Two years after he went to Wichita, a phone call changed his life. A mentor he met in Springfield through his MBA program – and a leader at CoxHealth – asked him to come interview with the health system.

“He said, ‘I want you to come look at this job at CoxHealth to be the director of our neurological group,’” recounts Max, who told the leader that the plan didn’t make sense. “I told him, ‘I make hot dog buns for a living. That’s not a good fit.’”

But persuasiveness won out, and Max came for an interview – and was offered the job. The opportunity ultimately led to his previous role as Vice President of Cox Medical Group in 2015, where he oversaw more than 80 clinics and 2,000 employees throughout the region.

He takes those efforts to the next level in his new role as COO and Executive Vice President, through which he leads all of CoxHealth’s hospitals.
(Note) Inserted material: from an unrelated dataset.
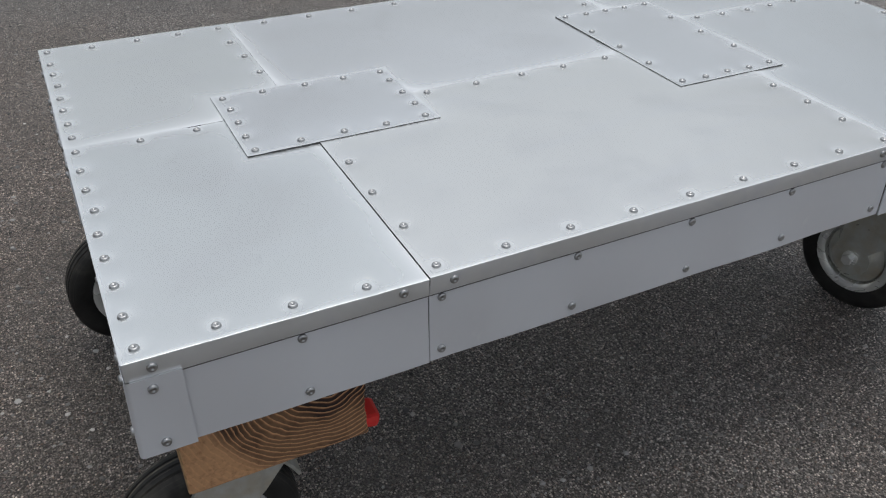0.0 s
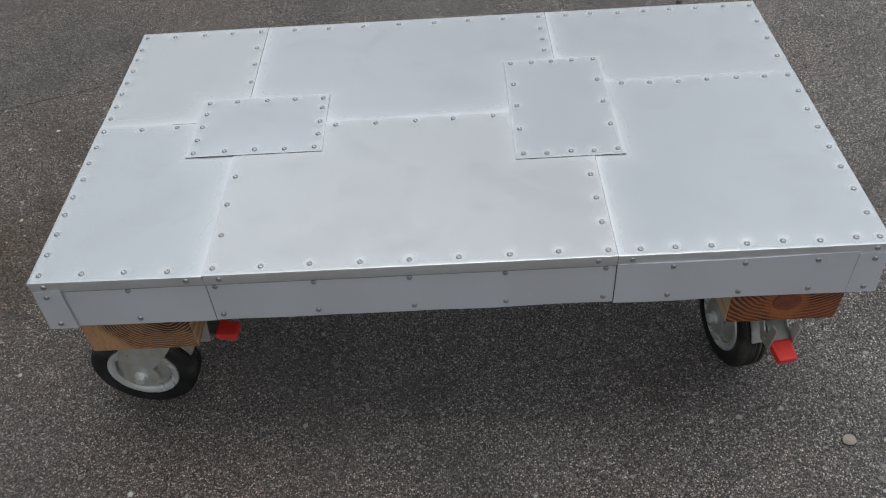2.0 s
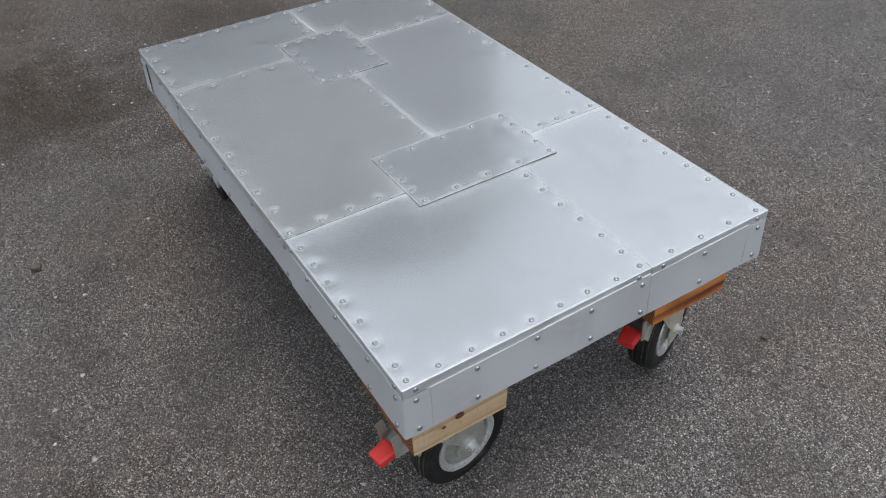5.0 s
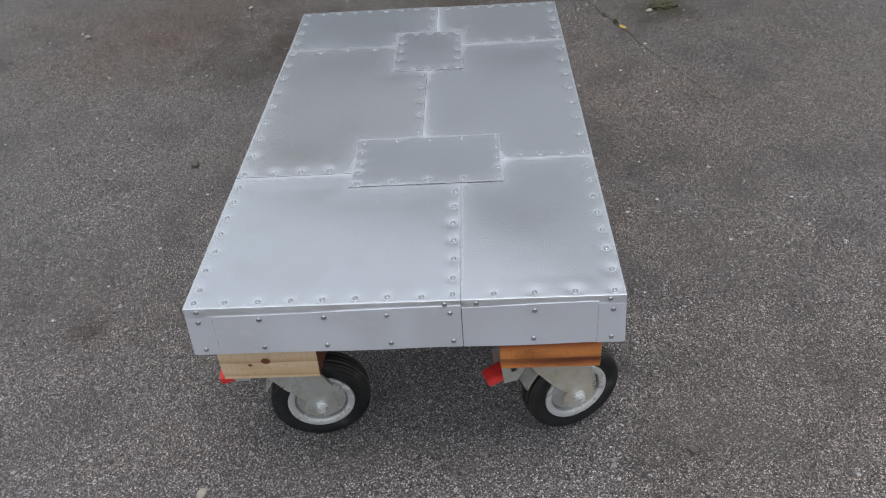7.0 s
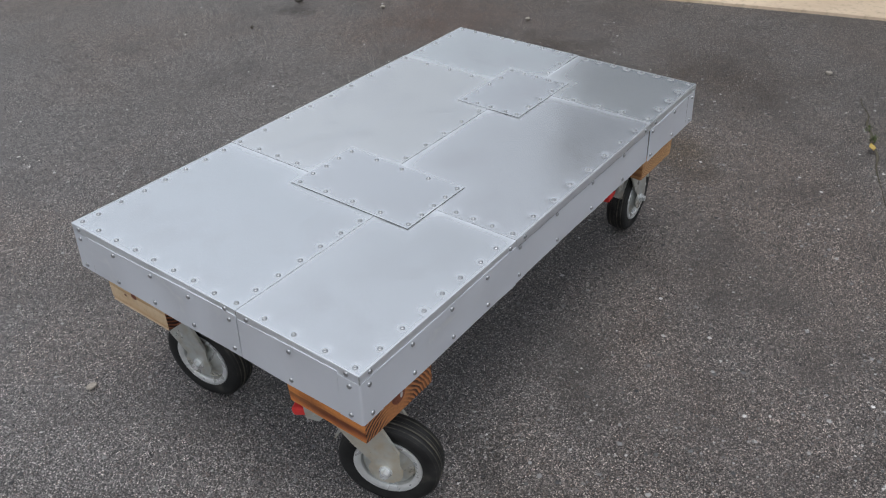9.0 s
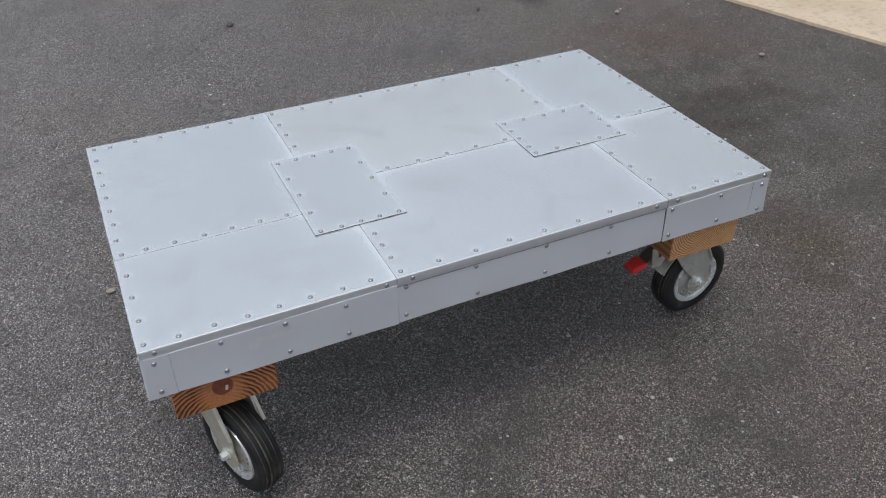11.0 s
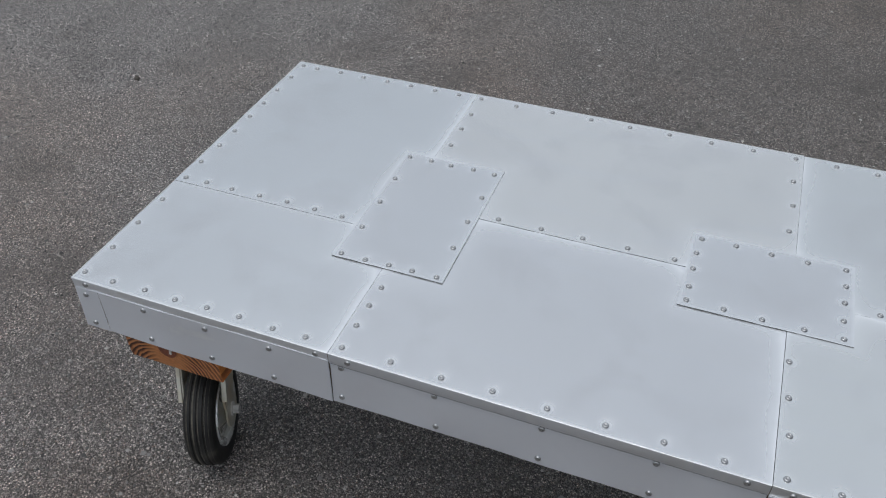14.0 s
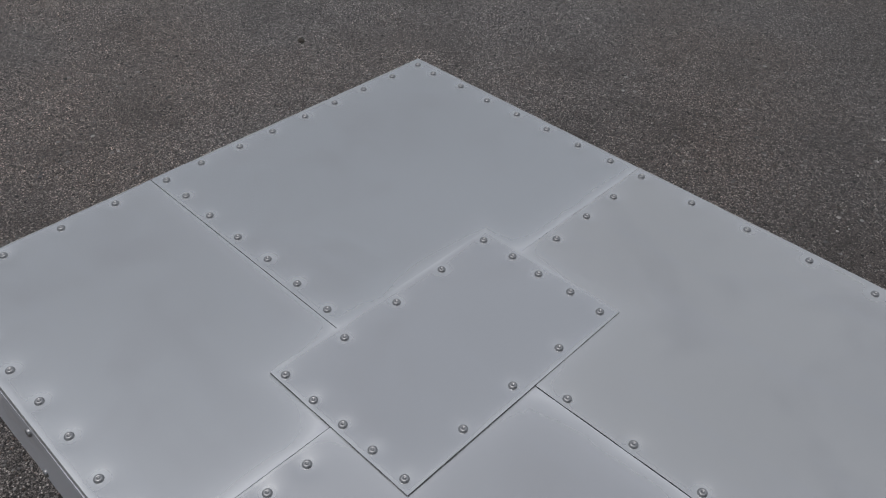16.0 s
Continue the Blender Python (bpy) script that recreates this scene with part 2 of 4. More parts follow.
def asphalt():
    m, n, l, p = material("asphalt")
    v = mapped(n, l)
    cells = n.new("ShaderNodeTexVoronoi")
    cells.inputs["Scale"].default_value = 310.0
    l.new(v, cells.inputs["Vector"])
    fine = n.new("ShaderNodeTexVoronoi")
    fine.inputs["Scale"].default_value = 620.0
    l.new(v, fine.inputs["Vector"])
    sep, sep2 = n.new("ShaderNodeSeparateColor"), n.new("ShaderNodeSeparateColor")
    l.new(cells.outputs["Color"], sep.inputs[0])
    l.new(fine.outputs["Color"], sep2.inputs[0])
    stone = ramp(n, l, sep.outputs[0], [(0.0, (0.033, 0.0311, 0.0302)), (0.36, (0.114, 0.107, 0.104)), (0.64, (0.264, 0.248, 0.241)), (0.86, (0.515, 0.488, 0.474)), (1.0, (0.82, 0.78, 0.757))])
    stone = mixed(n, l, stone, (0.27, 0.185, 0.145), spread(n, l, sep.outputs[1], 0.0, 0.6, 0.90, 0.96))
    grit = ramp(n, l, sep2.outputs[1], [(0.0, (0.0165, 0.0156, 0.0152)), (0.6, (0.095, 0.0895, 0.087)), (1.0, (0.39, 0.369, 0.358))])
    gap = spread(n, l, cells.outputs["Distance"], 0.0, 1.0, 0.40, 0.52)
    col = mixed(n, l, stone, grit, gap)
    wide, patch = noisy(n, l, v, 1.0, 4), noisy(n, l, v, 5.5, 5)
    col = mixed(n, l, col, mixed(n, l, col, (1.07, 1.0, 0.95), 1.0, "MULTIPLY"), spread(n, l, wide, 0.0, 1.0, 0.45, 0.62))
    film = noisy(n, l, v, 2.6, 4, 0.6, 0.4)
    col = mixed(n, l, col, mixed(n, l, col, (0.108, 0.10, 0.096), 0.36), spread(n, l, film, 0.0, 1.0, 0.5, 0.66))
    col = mixed(n, l, col, mixed(n, l, col, (0.62, 0.61, 0.60), 1.0, "MULTIPLY"), spread(n, l, patch, 0.0, 0.9, 0.5, 0.74))
    ragged = noisy(n, l, v, 7.0, 5)
    along = n.new("ShaderNodeSeparateXYZ")
    l.new(v, along.inputs[0])
    # paler at low x, darker and browner at high x, broken by noise
    toned = n.new("ShaderNodeMath")
    toned.operation = "MULTIPLY_ADD"
    l.new(noisy(n, l, v, 1.3, 5), toned.inputs[0])
    toned.inputs[1].default_value = 1.6
    l.new(along.outputs["X"], toned.inputs[2])
    x_tone = ramp(n, l, spread(n, l, toned.outputs[0], 0.0, 1.0, 0.1, 2.6), [(0.0, (1.55, 1.52, 1.49)), (0.42, (1.17, 1.13, 1.09)), (1.0, (1.04, 0.97, 0.89))])
    col = mixed(n, l, col, x_tone, 1.0, "MULTIPLY")
    for (sx, sy), reach, tint in (((1.90, 0.86), 0.46, (0.47, 0.42, 0.35)), ((2.25, 0.25), 0.42, (0.72, 0.66, 0.60)), ((0.41, 1.11), 0.07, (0.5, 0.46, 0.42)), ((2.35, 1.45), 0.85, (0.78, 0.70, 0.65)), ((2.12, -0.52), 0.20, (0.45, 0.42, 0.28)), ((1.60, 0.18), 0.22, (0.74, 0.68, 0.56)), ((2.1, 1.45), 0.35, (0.85, 0.76, 0.70)), ((1.90, 2.06), 0.10, (0.5, 0.47, 0.45))):
        gap_v = n.new("ShaderNodeVectorMath")
        gap_v.operation = "DISTANCE"
        l.new(v, gap_v.inputs[0])
        gap_v.inputs[1].default_value = (sx, sy, 0)
        edge_n = n.new("ShaderNodeMath")
        edge_n.operation = "MULTIPLY_ADD"
        l.new(ragged, edge_n.inputs[0])
        edge_n.inputs[1].default_value = reach * 1.6
        l.new(gap_v.outputs["Value"], edge_n.inputs[2])
        soaked = spread(n, l, edge_n.outputs[0], 1.0, 0.0, reach * 0.9, reach * 1.75)
        col = mixed(n, l, col, mixed(n, l, col, tint, 1.0, "MULTIPLY"), soaked)
    l.new(col, p.inputs["Base Color"])
    l.new(spread(n, l, patch, 0.56, 0.38), p.inputs["Roughness"])
    first = bumped(n, l, p, fine.outputs["Distance"], 0.5, 0.002)
    inv = n.new("ShaderNodeMath")
    inv.operation = "SUBTRACT"
    inv.inputs[0].default_value = 1.0
    l.new(cells.outputs["Distance"], inv.inputs[1])
    bumped(n, l, p, inv.outputs[0], 1.0, 0.006, first)
    return m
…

It’s a position from which he will continue using the lessons he’s learned to anticipate needs and change, so the organization can be ready. That effort, he says, requires teamwork.

“To me, the team is always more important than the individual,” he says. “As a leader, I want to create the team and the culture where collaboration allows our strengths to work together to make things the best they can be.”

Ultimately, it’s all part of the common vision: To be the best for those who need us, and to support all of the employees, working together as a team, to make that happen.

“I’m never going to lay hands on a patient; no patients are ever going to thank me for saving their lives,” he says, “but you’re just that close to life-changing, life-altering moments every single day. I take a lot of solace when I drive by our hospitals in the middle of the night and see the lights on; they are open 24/7, 365, no matter what the emergency is. There is a safety and comfort in that.”